In relation to objective 1 (achieve over 10% energy saving (tank to wheel (TtW)), excluding effects of plug-in hybrids) and corresponding CO2 reduction) the following results were achieved:
• The simulation for the Hybrid drives to layout the tailored battery and electric motor sizing were performed and hence to optimize the recuperation potential during real driving for various use cases (WP3)
• For the “connected vehicles” target the main features of the connected functions were successfully defined with the partners. Specifically, the connected cloud (Eco-routing, ZE zone Battery SOC provision) and onboard features (Eco-Driving) software was developed and as first step, the eco-routing was implemented in the cloud (Task 2.1)

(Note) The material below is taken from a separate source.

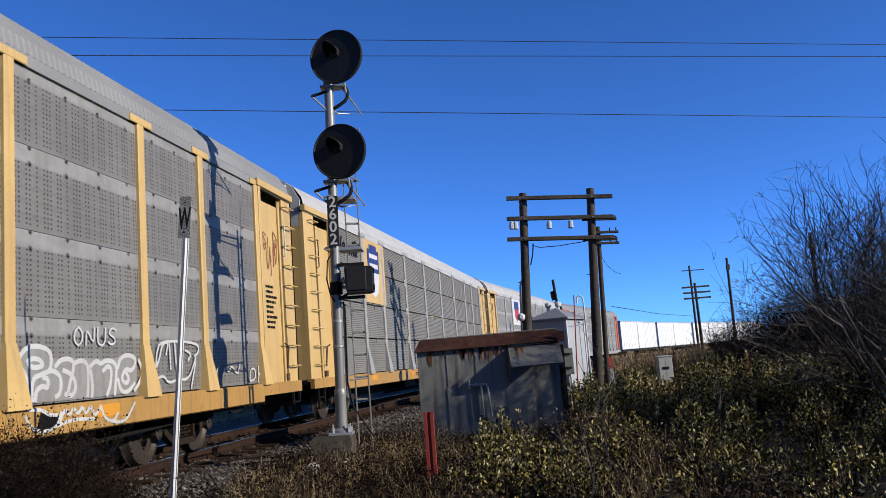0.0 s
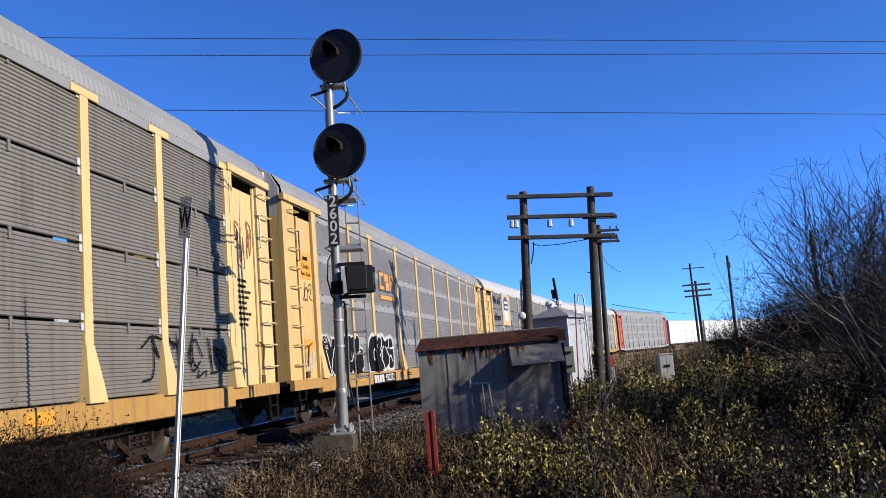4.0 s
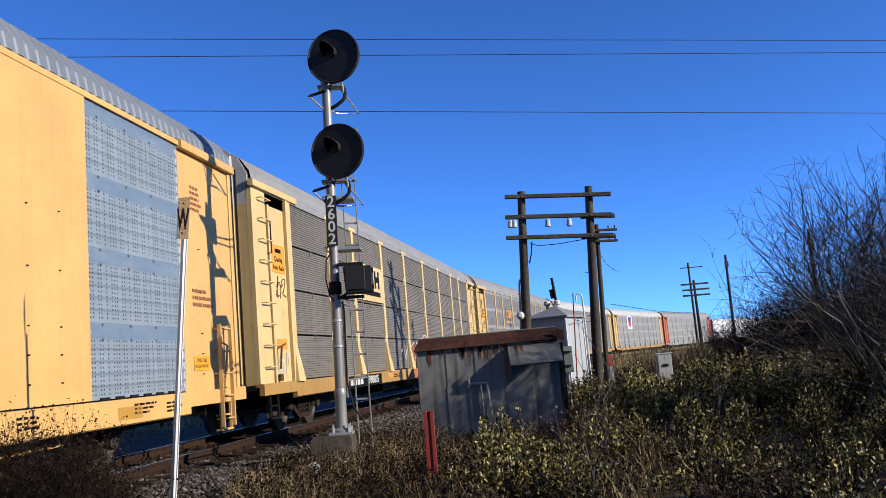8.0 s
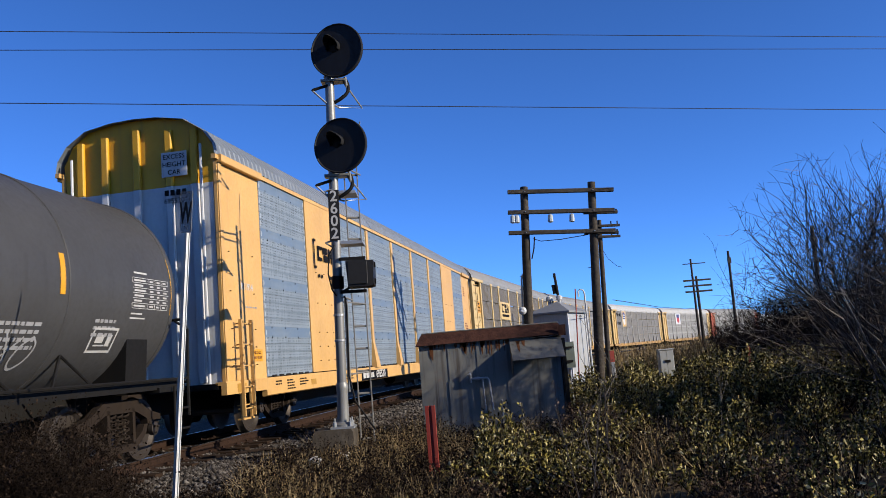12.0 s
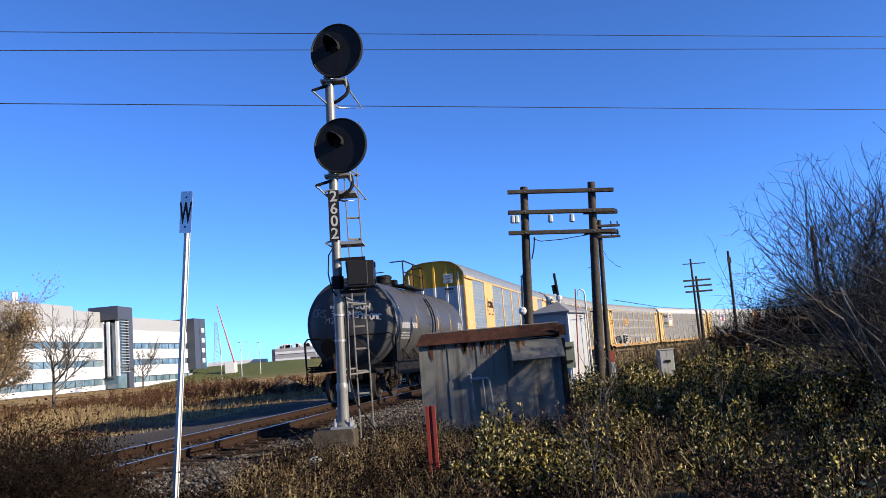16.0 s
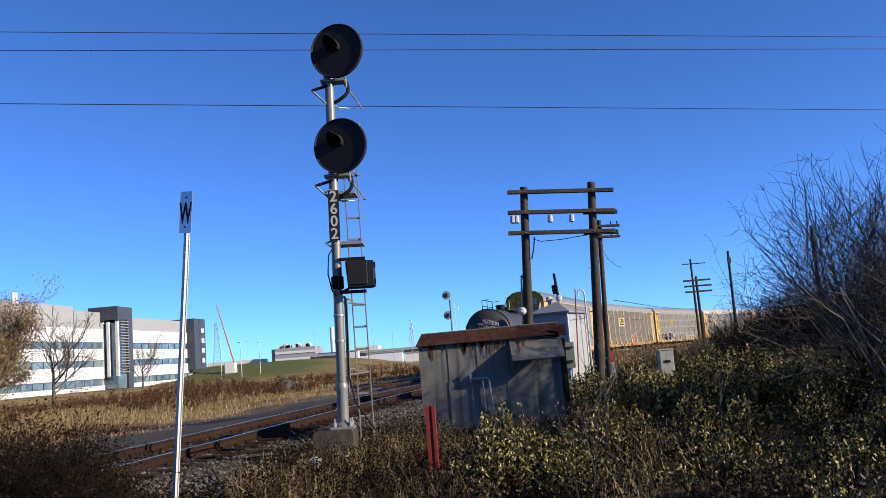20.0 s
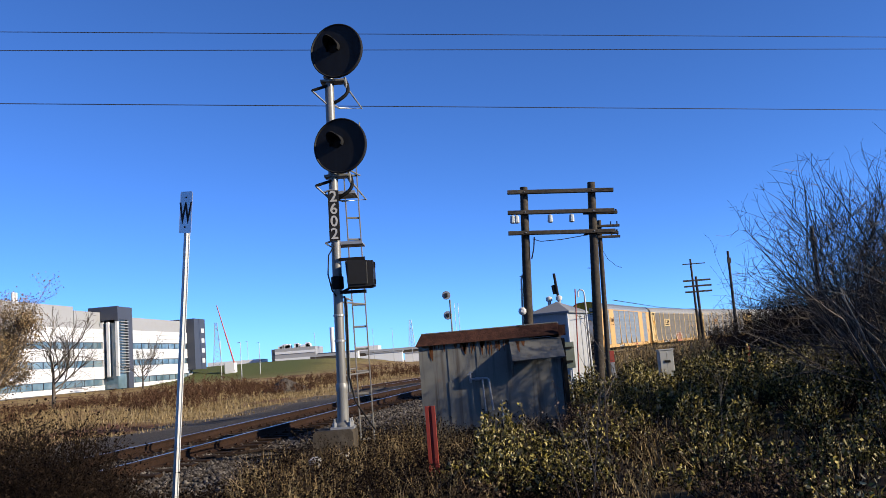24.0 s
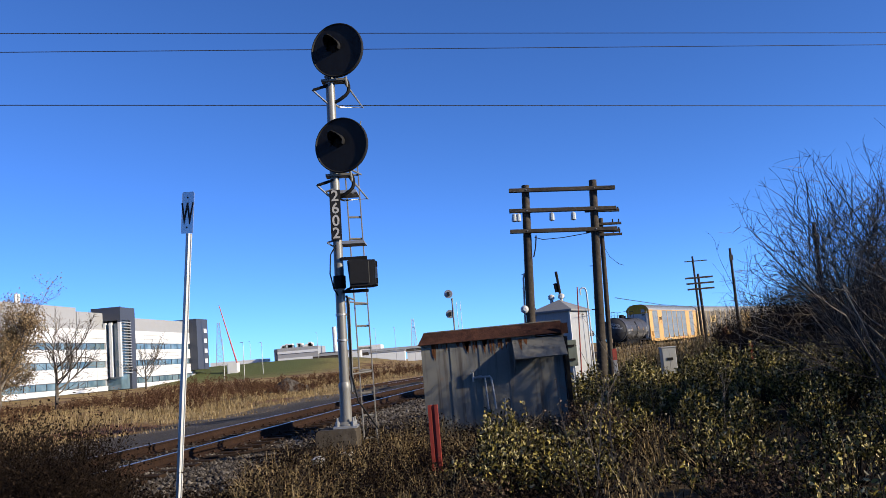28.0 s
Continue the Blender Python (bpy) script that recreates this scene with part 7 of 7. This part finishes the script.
# loose ballast on the near shoulder
N = 9000
s_ = rs.uniform(-12, 34, N)
o_ = np.where(rs.uniform(0, 1, N) < 0.8, rs.uniform(1.35, 3.6, N), rs.uniform(-2.2, 1.2, N))
px = np.interp(s_, ARC, TX) + o_ * np.cos(np.interp(s_, ARC, HEAD))
py = np.interp(s_, ARC, TY) - o_ * np.sin(np.interp(s_, ARC, HEAD))
extra = 4200
px = np.concatenate([px, -4.2 + rs.normal(0, 0.9, extra)])
py = np.concatenate([py, 13.4 + rs.normal(0, 1.2, extra)])
N += extra
base = np.array([(1, 0, 0), (0, 1, 0), (-1, 0, 0), (0, -1, 0), (0, 0, 0.8), (0, 0, -0.8)], float)
tri = np.array([(0, 1, 4), (1, 2, 4), (2, 3, 4), (3, 0, 4), (1, 0, 5), (2, 1, 5), (3, 2, 5), (0, 3, 5)])
sz = rs.uniform(0.025, 0.055, (N, 1, 1)) * rs.uniform(0.6, 1.3, (N, 6, 1))
an = rs.uniform(0, 6.28, N)
rot = np.stack([np.stack([np.cos(an), -np.sin(an), 0 * an], -1), np.stack([np.sin(an), np.cos(an), 0 * an], -1), np.stack([0 * an, 0 * an, 0 * an + 1], -1)], 1)
v = np.einsum("nij,nkj->nki", rot, base[None] * sz) + np.stack([px, py, land(px, py) + 0.012], -1)[:, None]
soup("ballast_stones", v.reshape(-1, 3), (tri[None] + 6 * np.arange(N)[:, None, None]).reshape(-1, 3), BALLAST, "stuff", "loose grey ballast stones on the track shoulder", "gravel", size=3)


# ---------- what moves: the train along the line, its wheels turning
MARK, SPEED, SLOWING = -82.08, 6.8294, -0.0130


def travelled(t):
    return SPEED * t + 0.5 * SLOWING * t * t


def ride_pose(mid, half):
    x0, y0, _ = on_track(mid - half)
    x1, y1, _ = on_track(mid + half)
    return pose((x0 + x1) / 2, (y0 + y1) / 2, 0, 0, 0, math.degrees(math.atan2(y1 - y0, x1 - x0)))


def motions():
    for car, offset, half in RIDES:
        walk(car, [(t, ride_pose(MARK + travelled(t) + offset, half)) for t in np.arange(0.0, 28.01, 1.0)])
    for wheel, x in WHEELS:
        walk(wheel, [(t, pose(x, 0, 0.455, 0, math.degrees(travelled(t) / 0.455), 0)) for t in np.arange(0.0, 28.01, 0.1)])


motions()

In relation to Objective 2 (Realisation of robust ICE engine technology for use of future fuels (HVO, dual fuel mixtures), to achieve a major (>90%) CO2 reduction well to wheel) the following results were achieved:
• With the MeOH combustion engine efficiency has been increased significantly above the ones of current diesel engines at reduced pollutants emission without smoke (Task 2.2)

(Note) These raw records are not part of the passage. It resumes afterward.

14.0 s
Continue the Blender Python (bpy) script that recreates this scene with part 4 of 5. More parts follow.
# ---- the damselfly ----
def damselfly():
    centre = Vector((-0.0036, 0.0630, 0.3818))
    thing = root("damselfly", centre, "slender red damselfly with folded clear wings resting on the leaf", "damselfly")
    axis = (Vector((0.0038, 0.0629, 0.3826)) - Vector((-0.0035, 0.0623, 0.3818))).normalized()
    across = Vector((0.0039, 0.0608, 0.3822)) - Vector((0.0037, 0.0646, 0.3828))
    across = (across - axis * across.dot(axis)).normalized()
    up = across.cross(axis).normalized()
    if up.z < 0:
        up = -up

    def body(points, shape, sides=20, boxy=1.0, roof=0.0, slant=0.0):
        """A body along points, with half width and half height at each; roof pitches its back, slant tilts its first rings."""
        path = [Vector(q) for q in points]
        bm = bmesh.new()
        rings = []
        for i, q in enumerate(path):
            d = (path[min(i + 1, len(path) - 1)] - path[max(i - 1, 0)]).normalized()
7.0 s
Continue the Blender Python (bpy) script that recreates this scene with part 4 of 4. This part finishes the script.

• About the H2 combustion the results show that mixture homogeneity plays a key role in efficient H2 engine operation with low pollutants. In addition, the engine efficiency of nowadays diesel engines seem to be achievable. Produced from renewable energy sources hydrogen offers a chance for CO2 reduction (>90%) well to wheel. (Task 2.2)
Connected to Objective 3 (achieve an internal combustion engine performance which reaches a 50% target in terms of peak thermal efficiency) the following measures were investigated by simulation:
• Combustion system design, increase peak cylinder pressure (PCP), new piston bowl shape, optimized fuel injections, supported by 1D and 3D CFD simulations (WP2, WP3, WP4, WP5). For WP3 engine efficiency of 48.2 % (+3.2 %-points) are predicted.
• For the natural gas engine an increase of engine efficiency 4.3 %-points is predicted by simulation by utilizing High pressure EGR, improved turbo matching, Atkinson cycle, turbo compound, waste heat recovery and friction reduction (WP4).
To reach the targets set in Objective 4 (Aftertreatment systems integrated into hybrid powertrains with advanced engines) the partners in WP2 first defined the boundary conditions, baselines and targets and the fuel specifications for all the studied applications. Then, various EAS configurations have been proposed and ranked, and the specification and layout are in progress. In addition, an agreement with each OEM individually and in alignment with JRC on testing procedures was achieved that will be used in the Validation Testing Campaign.
For Objective 5 (achieve a multiscale backward/forward simulation framework to support the design and development of efficient powertrains, including hybrids) an agreement was found on the modelling requirements and guidelines, naming convention for the agreed interfaces and definition of technical set-up of the simulation platform (also considering the implementation of connected strategies found). In addition, discussions on how to integrate the Well to Tank analysis as well as the re-use of some VECTO building blocks including the CO2 calculation were finalized (WP1).
For Objective 6 (demonstrate the optimal combination of technologies by validation on engine test rigs/ test track/on road with the realisation of demonstrator engine, drivelines and vehicles with the key innovations implemented) deliverable 2.2 was prepared and submitted containing the final validation plan of all investigated measures.